London Contemporary Dance Theatre - Sadler's Wells Theatre, London, November 23-December 4, 1993

Dance Magazine, May, 1994 by Margaret Willis

London Contemporary Dance Theatre's popularity rose to new heights last year when it presented Christopher Bruce's Rooster to music by the Rolling Stones [see Reviews/International, March 1993, page 94]. The ballet kindled excitement among new audiences and challenged the company to keep that interest blazing. Since then, the troupe has risen to the occasion by producing not one or two new works but six, with subjects that range from a legendary flying water god to the release of Nelson Mandela. So it is especially sad that this was the company's last season in its present form.

At Sadler's Wells there were two premieres - Sand Skin, by Frenchman Angelin Preljocaj, and The Previous Evening, by American Amanda Miller.

Sand Skin is a concentrated sifting and new molding of a longer work Preljocaj made for his own company two years ago. It is about evolution and survival, and there is much Jurassic Park imagery - at times, the scaly-stockinged dancers move with arms raised aloft, wrists crooked, reminiscent of dinosaurs, while an all male team scuttles on all fours like smaller ungainly reptiles.

In contrast, Miller's choreography for The Previous Evening has a sharp attack and is shot through with angular grace, knock-kneed jumps, and tribal fervor. A pas de deux features a woman's fast, twisted leap onto a man's chest, where she sticks like Velcro, her arms and legs arching behind her. This movement is repeated by all in the final moments of the ballet, with an added vampirish nuzzle to the men's necks. The men fall prostrate to the floor and the women slowly encircle them as the light fades.

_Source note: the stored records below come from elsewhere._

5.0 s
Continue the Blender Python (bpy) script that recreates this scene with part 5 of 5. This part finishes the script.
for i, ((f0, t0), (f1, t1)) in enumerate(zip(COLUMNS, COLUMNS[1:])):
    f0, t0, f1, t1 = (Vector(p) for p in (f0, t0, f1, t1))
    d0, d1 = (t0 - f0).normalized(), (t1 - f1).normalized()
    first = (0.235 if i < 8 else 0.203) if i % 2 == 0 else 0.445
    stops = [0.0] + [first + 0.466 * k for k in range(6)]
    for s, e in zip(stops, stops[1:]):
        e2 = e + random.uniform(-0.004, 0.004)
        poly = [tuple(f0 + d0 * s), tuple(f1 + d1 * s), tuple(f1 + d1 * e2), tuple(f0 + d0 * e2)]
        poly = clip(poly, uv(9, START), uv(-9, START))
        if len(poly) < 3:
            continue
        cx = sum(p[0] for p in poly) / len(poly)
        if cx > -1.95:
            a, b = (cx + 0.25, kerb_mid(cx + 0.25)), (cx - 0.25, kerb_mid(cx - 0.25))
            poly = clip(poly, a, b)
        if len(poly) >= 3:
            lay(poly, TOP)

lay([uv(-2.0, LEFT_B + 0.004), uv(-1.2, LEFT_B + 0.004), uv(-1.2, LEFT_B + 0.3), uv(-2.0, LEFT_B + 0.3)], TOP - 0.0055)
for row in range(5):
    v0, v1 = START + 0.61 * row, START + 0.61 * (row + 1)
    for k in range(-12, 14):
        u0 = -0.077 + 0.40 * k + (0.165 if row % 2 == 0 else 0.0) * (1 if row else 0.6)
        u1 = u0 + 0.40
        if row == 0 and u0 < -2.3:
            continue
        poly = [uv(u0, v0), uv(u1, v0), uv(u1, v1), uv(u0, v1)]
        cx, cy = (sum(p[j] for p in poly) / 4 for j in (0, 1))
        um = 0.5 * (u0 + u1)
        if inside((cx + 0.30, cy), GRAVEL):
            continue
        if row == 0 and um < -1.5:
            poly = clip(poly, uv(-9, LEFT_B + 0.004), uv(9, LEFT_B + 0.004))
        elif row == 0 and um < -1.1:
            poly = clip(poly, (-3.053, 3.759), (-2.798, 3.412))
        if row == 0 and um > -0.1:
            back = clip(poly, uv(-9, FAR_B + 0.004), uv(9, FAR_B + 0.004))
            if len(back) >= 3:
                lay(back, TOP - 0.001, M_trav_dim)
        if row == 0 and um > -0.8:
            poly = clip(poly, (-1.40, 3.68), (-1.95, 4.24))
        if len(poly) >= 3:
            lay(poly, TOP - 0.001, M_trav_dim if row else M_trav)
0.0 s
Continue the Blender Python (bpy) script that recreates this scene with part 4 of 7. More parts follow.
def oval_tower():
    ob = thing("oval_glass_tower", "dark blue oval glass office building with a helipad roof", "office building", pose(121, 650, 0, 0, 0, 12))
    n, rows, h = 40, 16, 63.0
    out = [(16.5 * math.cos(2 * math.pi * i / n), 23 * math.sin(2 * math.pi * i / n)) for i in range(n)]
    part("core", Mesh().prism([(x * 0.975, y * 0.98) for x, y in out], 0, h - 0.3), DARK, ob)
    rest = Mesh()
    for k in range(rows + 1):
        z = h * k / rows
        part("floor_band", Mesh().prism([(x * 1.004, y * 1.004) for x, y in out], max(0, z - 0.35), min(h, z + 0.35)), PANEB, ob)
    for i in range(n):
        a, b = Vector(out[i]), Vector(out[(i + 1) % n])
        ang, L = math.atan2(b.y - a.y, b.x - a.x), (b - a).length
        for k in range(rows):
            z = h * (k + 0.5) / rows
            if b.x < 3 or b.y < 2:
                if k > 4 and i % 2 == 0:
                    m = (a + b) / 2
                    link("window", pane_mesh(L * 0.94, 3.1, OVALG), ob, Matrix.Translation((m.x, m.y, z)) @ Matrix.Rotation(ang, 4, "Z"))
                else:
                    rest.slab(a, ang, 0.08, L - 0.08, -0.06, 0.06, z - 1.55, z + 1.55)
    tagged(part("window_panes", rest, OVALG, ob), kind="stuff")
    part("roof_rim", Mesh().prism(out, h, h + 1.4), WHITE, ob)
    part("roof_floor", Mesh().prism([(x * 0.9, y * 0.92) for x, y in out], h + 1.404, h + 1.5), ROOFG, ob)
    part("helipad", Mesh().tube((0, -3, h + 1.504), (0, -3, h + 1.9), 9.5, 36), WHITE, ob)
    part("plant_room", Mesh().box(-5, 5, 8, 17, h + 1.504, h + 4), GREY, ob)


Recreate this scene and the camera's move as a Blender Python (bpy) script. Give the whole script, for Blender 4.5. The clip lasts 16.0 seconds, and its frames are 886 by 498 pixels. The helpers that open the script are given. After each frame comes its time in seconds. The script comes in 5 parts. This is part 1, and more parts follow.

The Previous Evening challenges its viewers to find the choreography's deeper meaning, a search not helped at all by Miller's fathomless program note. On the surface, the work's dry humor, childish games, and self-obsession suggest party guests who won't leave. Sometimes Miller makes her dancers stretch tall, like curious prairie dogs: knees slightly bent, shoulders hunched, and heads high and alert. At other times they walk, turned sideways, a la Faune.

Carefully placed rocks lined up in front of a white backdrop (setting by Seth Tillet) evoke the tranquillity of a Japanese garden, while the music, an homage to John Cage by Fred Frith, ejects sounds of walking on broken glass and wind whining, and concludes with two clarinetists in the dress circle emitting eerie tones before a voice booms, "Don't you think it's enough?" Still mystified, most of the audience seemed to agree.